The next step on your path is applying to schools; this takes you through AADSAS, an application system that is common to all dental schools. It’s not a perfect system, but pretty good. The application has you fill out pretty much anything you could think of, but most important is your personal statement. This is where admissions committees learn about who you are as a person rather than just a bunch of statistics, and you have to do it in no more than 4,500 characters--including spaces. After all of this has been accomplished, you move on to the supplemental applications. Research some more, because some schools request them after you apply, and some schools want them at the same time you apply through AADSAS. Then you eagerly await requests from individual schools for interviews.

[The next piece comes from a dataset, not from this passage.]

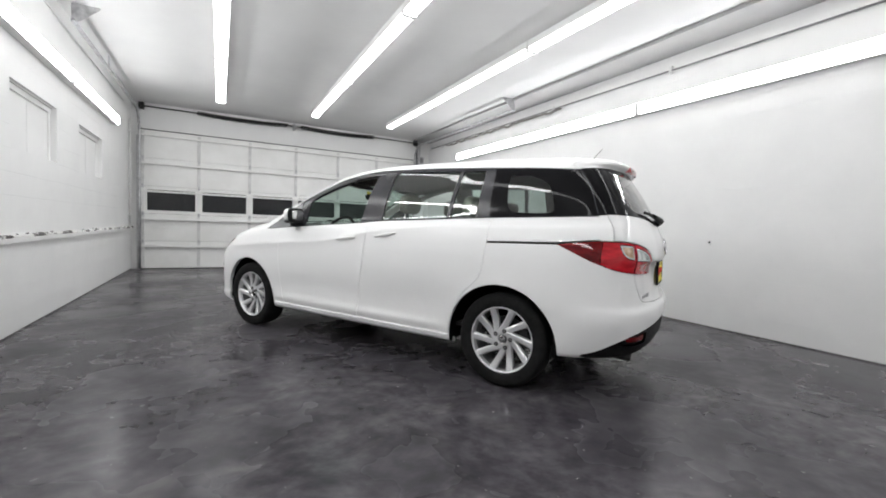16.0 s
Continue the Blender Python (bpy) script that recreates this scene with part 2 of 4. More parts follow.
def boarded_window(k, a, b):
    w = thing(f"window_{k}", "high window painted over white, in a shallow recess", "window", kind="structure")
    x = XR + 0.07
    part("pane", boxes((x, x + 0.02, (a + b) / 2 + 0.002, a - 0.039, WZ0 + 0.001, WZ1 - 0.049)), WALL, w)
    part("pane", boxes((x + 0.003, x + 0.026, b + 0.039, (a + b) / 2 - 0.002, WZ0 + 0.001, WZ1 - 0.049)), WALL, w)
    part("mullion", boxes((x - 0.003, x + 0.03, (a + b) / 2 - 0.010, (a + b) / 2 + 0.010, WZ0 + 0.001, WZ1 - 0.049), bevel=0.003), WALL, w)
    part("window_frame", boxes((x - 0.02, x + 0.05, b, a, WZ1 - 0.05, WZ1), (x - 0.012, x + 0.05, a - 0.04, a, WZ0 + 0.002, WZ1 - 0.05),
                               (x - 0.012, x + 0.05, b, b + 0.04, WZ0 + 0.002, WZ1 - 0.05), bevel=0.003), WALL, w)
    part("window_sill", boxes((XR + 0.0015, x + 0.05, b, a, WZ0 - 0.02, WZ0 + 0.002)), WALL, w)


for k, (a, b) in enumerate(WINDOWS):
    boarded_window(k + 1, a, b)


# ---- lamps ----
def lamp_fixture(name, label, group, deep, bulge, glow, half=0.074):
    """A strip lamp 2.43 m long, its glowing side towards -z, its back at z = 0."""
    f = thing(name, label, "lamp", group=group)
    part("housing", boxes((-0.079, 0.079, -1.215, 1.215, -deep, 0.0), bevel=0.004), LAMP_HOUSING, f)
    for y0, y1 in ((-1.195, -0.003), (0.003, 1.195)):
        bm = bmesh.new()
        prof = [(half * math.cos(t), -deep - 0.001 - bulge * math.sin(t)) for t in [math.pi * k / 10 for k in range(11)]]
        rows = [[bm.verts.new((x, y, z)) for x, z in prof] for y in (y0, y1)]
        for k in range(10):
            bm.faces.new((rows[0][k], rows[0][k + 1], rows[1][k + 1], rows[1][k]))
        bm.faces.new(rows[0][::-1]), bm.faces.new(rows[1])
        bmesh.ops.recalc_face_normals(bm, faces=bm.faces[:])
        part("diffuser", bm, glow, f)
    for y0, y1 in ((-1.218, -1.197), (1.197, 1.218)):
        part("end_cap", boxes((-0.08, 0.08, y0, y1, -deep - bulge, -0.002), bevel=0.006), LAMP_HOUSING, f)
    return f


first = lamp_fixture("ceiling_lamp", "white fluorescent strip lamp glowing on the ceiling", "ceiling strip lamps", 0.085, 0.045, LAMP)
row = [pose(x, 4.57 - 1.22 - 2.45 * k, ZC) for x in (-1.685, -0.045, 1.69) for k in range(4)]
first.matrix_basis = row[0]
for m in row[1:]:
    copy_thing(first, m)
wall_lamp = lamp_fixture("wall_lamp", "white fluorescent strip lamp glowing high on the wall", "wall strip lamps", 0.080, 0.026, LAMP_W, 0.072)
row = [pose(XR, y, 2.64, 0, 90, 0) for y in (4.28, 1.205, -1.245, -3.70)] + [pose(XL, y, 2.745, 0, -90, 0) for y in (4.06, 1.21, -1.24, -3.69)]
wall_lamp.matrix_basis = row[0]
for m in row[1:]:
    copy_thing(wall_lamp, m)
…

So after waiting (and waiting), you get an interview. Yeah! You book your flight/hotel/travel arrangements, and hope for no weather delays. There is nothing I can stress more than to prepare for your interview; don’t go in blind, know what kind of interview it is: MMI, group, individual, or committee. Know how to answer the most common questions. Take advantage of any coaching your school provides. My university had a program where I would do a mock interview and record me to go over what I did that might be weaknesses or where I really shined, etc. Be prepared to ask questions of the interviewer, since undoubtedly there are questions you have about the school or life in the area. They want to see that you are interested in the school. Remember the person who is interviewing you is a human, just like you, just not as nervous as you are!
On the first day of dental school a whole new level of work begins; the course load is far greater than as an undergrad, the tests come fast and don’t let up, you study hard (and harder) but, most of all, find some time to have fun. On one of our first days of orientation a professor said to us, “The days are long, but the years are short.” I know this seems like a daunting road--4 years of undergrad, 4 years of dental school--but before you know it, you will be sitting in a lecture thinking about how fast a semester went.
For those of you reading this who may be like me, it may take multiple attempts to get into dental school. This is okay and quite common, with the competitiveness of schools with a limited number of spots each year, some (lots!) people are going to be rejected. Instead of getting down about it, improve yourself, get more experience, take a gap year (in which you do something), get a master’s (this is what I decided to do), volunteer more in your community, do anything, as long as every day you feel like you have improved yourself or made a difference.